## begin SOURCE RECORDS

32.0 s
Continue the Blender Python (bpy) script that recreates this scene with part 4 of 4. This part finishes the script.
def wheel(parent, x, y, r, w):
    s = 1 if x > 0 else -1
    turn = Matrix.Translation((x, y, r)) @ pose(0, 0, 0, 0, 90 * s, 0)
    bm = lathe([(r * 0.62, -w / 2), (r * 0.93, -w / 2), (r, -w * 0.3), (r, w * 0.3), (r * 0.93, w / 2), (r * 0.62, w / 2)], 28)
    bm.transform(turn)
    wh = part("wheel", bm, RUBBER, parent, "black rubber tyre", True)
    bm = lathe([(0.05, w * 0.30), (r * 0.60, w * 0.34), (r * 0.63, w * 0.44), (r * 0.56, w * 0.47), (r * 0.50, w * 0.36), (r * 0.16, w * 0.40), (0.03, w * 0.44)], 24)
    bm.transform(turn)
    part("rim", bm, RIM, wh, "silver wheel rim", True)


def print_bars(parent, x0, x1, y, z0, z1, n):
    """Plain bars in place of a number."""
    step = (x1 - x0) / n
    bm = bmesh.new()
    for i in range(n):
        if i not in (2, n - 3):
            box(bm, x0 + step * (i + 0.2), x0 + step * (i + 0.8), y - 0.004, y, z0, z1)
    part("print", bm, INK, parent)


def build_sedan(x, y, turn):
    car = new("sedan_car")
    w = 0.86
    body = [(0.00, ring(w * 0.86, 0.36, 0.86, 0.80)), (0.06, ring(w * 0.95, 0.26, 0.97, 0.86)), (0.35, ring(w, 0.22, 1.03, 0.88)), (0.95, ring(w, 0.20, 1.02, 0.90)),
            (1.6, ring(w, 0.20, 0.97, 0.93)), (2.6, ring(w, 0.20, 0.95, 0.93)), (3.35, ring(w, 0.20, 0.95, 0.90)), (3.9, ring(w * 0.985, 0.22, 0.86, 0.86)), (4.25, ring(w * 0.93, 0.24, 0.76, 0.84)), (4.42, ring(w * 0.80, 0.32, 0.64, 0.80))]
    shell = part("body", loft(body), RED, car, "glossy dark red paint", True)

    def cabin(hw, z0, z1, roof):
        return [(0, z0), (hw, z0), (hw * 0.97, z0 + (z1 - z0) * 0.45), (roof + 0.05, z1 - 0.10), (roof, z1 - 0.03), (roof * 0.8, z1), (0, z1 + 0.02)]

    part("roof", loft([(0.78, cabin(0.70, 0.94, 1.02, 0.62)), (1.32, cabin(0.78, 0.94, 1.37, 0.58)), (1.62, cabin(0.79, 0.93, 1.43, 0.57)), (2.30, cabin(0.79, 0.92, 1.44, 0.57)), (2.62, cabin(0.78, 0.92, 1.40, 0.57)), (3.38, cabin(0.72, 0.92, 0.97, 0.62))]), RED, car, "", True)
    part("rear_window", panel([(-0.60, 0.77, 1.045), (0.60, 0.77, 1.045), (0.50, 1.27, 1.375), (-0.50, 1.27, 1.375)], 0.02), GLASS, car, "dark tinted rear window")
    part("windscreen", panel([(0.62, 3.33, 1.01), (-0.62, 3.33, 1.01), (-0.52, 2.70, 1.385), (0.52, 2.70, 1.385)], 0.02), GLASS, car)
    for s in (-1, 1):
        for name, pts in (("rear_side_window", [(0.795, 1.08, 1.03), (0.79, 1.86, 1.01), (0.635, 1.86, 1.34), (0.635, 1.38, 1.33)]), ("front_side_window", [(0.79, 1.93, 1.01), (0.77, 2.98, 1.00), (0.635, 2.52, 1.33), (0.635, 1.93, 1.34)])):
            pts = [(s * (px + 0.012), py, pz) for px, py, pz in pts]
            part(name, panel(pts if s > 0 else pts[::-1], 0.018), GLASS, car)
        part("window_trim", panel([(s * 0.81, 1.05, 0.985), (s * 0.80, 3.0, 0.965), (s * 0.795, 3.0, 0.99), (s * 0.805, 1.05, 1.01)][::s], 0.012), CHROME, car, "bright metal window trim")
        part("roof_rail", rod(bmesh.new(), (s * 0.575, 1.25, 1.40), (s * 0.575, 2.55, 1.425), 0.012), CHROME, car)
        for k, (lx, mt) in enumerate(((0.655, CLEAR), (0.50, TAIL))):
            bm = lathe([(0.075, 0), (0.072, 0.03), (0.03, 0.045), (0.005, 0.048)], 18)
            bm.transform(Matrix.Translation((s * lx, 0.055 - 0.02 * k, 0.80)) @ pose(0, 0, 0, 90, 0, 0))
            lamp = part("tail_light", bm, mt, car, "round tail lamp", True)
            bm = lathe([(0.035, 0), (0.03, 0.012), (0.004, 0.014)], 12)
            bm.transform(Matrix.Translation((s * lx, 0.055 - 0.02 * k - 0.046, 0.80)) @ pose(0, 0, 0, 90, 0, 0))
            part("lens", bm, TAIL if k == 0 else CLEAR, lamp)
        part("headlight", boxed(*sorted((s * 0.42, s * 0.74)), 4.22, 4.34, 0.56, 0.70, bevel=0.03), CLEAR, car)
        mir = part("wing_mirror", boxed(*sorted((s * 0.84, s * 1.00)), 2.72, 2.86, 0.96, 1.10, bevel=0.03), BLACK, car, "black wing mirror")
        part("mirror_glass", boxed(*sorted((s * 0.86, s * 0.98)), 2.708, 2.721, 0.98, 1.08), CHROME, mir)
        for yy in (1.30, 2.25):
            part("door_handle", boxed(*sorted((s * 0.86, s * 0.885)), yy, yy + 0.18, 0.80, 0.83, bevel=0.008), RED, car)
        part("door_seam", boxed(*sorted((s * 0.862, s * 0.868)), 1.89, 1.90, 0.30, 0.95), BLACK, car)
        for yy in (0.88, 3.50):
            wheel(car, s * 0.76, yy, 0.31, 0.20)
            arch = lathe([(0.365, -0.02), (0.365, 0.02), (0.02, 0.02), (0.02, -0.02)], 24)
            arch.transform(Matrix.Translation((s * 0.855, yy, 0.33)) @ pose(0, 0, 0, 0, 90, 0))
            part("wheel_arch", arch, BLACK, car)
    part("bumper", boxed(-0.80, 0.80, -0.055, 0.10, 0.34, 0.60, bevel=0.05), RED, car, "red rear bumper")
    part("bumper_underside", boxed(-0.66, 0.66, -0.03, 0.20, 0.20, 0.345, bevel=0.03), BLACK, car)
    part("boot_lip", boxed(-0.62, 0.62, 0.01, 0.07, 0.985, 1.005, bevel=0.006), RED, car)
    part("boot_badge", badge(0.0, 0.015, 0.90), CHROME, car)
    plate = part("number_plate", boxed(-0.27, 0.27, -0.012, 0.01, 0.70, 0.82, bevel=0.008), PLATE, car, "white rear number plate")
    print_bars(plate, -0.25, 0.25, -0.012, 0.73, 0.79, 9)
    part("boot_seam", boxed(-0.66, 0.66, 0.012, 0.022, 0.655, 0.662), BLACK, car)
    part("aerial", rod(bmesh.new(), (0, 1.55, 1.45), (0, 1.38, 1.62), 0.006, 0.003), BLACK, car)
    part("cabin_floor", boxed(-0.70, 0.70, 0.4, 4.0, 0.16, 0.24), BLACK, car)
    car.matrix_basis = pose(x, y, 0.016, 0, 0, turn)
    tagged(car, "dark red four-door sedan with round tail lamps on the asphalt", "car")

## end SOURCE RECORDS
## begin SOURCE RECORDS

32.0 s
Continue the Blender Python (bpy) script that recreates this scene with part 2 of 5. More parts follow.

## end SOURCE RECORDS
## begin SOURCE RECORDS

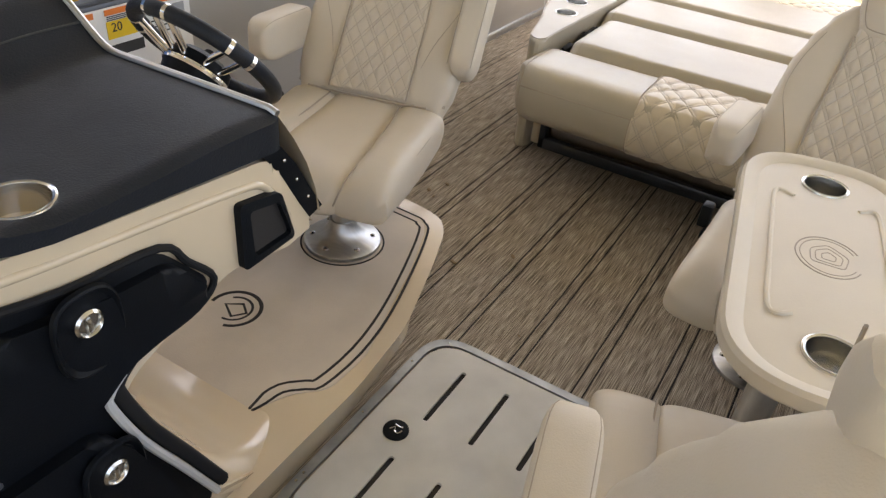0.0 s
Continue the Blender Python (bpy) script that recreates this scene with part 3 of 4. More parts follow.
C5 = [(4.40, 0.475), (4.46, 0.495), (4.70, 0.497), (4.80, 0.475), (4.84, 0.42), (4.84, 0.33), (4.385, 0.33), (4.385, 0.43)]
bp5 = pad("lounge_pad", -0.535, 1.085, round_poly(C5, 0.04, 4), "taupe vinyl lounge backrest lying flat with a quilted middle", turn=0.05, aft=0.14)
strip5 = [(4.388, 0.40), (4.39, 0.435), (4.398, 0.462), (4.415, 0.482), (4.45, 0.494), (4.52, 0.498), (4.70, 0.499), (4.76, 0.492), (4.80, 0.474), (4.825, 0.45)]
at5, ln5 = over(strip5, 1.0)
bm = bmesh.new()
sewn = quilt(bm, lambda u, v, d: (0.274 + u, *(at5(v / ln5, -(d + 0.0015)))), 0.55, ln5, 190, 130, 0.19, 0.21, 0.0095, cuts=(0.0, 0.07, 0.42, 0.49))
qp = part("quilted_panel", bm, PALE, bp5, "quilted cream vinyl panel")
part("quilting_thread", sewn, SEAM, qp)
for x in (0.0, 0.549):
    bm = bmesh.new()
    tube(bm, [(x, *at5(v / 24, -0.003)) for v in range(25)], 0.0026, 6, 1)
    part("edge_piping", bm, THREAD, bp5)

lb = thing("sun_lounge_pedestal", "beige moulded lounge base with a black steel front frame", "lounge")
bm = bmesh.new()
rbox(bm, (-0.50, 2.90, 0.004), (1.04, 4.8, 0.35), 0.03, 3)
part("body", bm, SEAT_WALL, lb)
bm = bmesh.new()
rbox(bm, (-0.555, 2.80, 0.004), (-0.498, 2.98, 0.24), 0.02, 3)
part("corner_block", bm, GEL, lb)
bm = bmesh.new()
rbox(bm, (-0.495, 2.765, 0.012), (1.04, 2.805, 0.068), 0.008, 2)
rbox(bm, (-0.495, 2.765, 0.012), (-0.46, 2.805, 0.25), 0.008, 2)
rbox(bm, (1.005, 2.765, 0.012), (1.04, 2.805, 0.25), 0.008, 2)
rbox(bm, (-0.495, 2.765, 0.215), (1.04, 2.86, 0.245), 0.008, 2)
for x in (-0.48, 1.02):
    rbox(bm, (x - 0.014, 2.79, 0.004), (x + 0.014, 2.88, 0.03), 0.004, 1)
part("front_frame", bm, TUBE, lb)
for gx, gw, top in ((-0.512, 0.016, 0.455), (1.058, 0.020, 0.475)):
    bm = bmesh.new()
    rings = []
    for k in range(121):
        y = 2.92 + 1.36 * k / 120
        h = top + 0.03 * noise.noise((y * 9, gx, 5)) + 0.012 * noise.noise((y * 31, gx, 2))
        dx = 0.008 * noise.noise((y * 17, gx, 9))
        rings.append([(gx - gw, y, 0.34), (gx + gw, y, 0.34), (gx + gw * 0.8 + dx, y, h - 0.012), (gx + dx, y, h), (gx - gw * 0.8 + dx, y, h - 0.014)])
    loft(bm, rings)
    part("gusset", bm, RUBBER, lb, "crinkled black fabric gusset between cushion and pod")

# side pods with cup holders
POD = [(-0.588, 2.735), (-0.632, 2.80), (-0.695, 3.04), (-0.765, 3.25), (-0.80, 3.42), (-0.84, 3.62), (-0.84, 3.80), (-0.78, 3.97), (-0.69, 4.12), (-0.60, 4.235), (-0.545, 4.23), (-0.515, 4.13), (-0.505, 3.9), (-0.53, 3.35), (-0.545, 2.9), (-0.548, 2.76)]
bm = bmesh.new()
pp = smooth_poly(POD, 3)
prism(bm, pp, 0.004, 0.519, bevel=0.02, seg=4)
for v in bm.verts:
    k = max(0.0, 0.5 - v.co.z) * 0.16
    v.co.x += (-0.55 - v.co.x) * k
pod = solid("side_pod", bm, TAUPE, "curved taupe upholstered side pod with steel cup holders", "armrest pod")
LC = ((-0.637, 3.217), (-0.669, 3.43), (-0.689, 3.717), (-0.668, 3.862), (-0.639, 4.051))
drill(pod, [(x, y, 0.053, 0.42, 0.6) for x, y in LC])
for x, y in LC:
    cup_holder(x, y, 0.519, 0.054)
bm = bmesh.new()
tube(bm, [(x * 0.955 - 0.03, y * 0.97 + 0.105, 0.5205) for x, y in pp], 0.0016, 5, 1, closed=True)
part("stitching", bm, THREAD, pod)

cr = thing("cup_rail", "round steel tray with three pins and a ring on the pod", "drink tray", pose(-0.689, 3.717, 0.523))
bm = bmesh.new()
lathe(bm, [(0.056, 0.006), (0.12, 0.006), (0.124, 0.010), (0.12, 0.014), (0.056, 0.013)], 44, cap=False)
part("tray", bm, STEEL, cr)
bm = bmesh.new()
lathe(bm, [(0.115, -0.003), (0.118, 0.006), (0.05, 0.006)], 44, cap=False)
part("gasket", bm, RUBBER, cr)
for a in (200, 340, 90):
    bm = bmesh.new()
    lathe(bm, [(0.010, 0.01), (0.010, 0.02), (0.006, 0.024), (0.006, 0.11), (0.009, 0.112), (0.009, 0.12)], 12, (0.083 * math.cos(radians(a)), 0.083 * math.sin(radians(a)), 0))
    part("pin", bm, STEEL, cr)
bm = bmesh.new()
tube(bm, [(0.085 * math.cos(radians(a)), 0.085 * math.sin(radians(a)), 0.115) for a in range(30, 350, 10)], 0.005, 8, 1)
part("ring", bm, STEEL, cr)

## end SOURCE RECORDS

§ **TASK PROMPT**: Print only the run of lines that begins with the line containing "4. More parts follow." and ends with the line containing "bm, THREAD, bp5)", both included, exactly as they read.

§ **REPLY**:
Continue the Blender Python (bpy) script that recreates this scene with part 3 of 4. More parts follow.
C5 = [(4.40, 0.475), (4.46, 0.495), (4.70, 0.497), (4.80, 0.475), (4.84, 0.42), (4.84, 0.33), (4.385, 0.33), (4.385, 0.43)]
bp5 = pad("lounge_pad", -0.535, 1.085, round_poly(C5, 0.04, 4), "taupe vinyl lounge backrest lying flat with a quilted middle", turn=0.05, aft=0.14)
strip5 = [(4.388, 0.40), (4.39, 0.435), (4.398, 0.462), (4.415, 0.482), (4.45, 0.494), (4.52, 0.498), (4.70, 0.499), (4.76, 0.492), (4.80, 0.474), (4.825, 0.45)]
at5, ln5 = over(strip5, 1.0)
bm = bmesh.new()
sewn = quilt(bm, lambda u, v, d: (0.274 + u, *(at5(v / ln5, -(d + 0.0015)))), 0.55, ln5, 190, 130, 0.19, 0.21, 0.0095, cuts=(0.0, 0.07, 0.42, 0.49))
qp = part("quilted_panel", bm, PALE, bp5, "quilted cream vinyl panel")
part("quilting_thread", sewn, SEAM, qp)
for x in (0.0, 0.549):
    bm = bmesh.new()
    tube(bm, [(x, *at5(v / 24, -0.003)) for v in range(25)], 0.0026, 6, 1)
    part("edge_piping", bm, THREAD, bp5)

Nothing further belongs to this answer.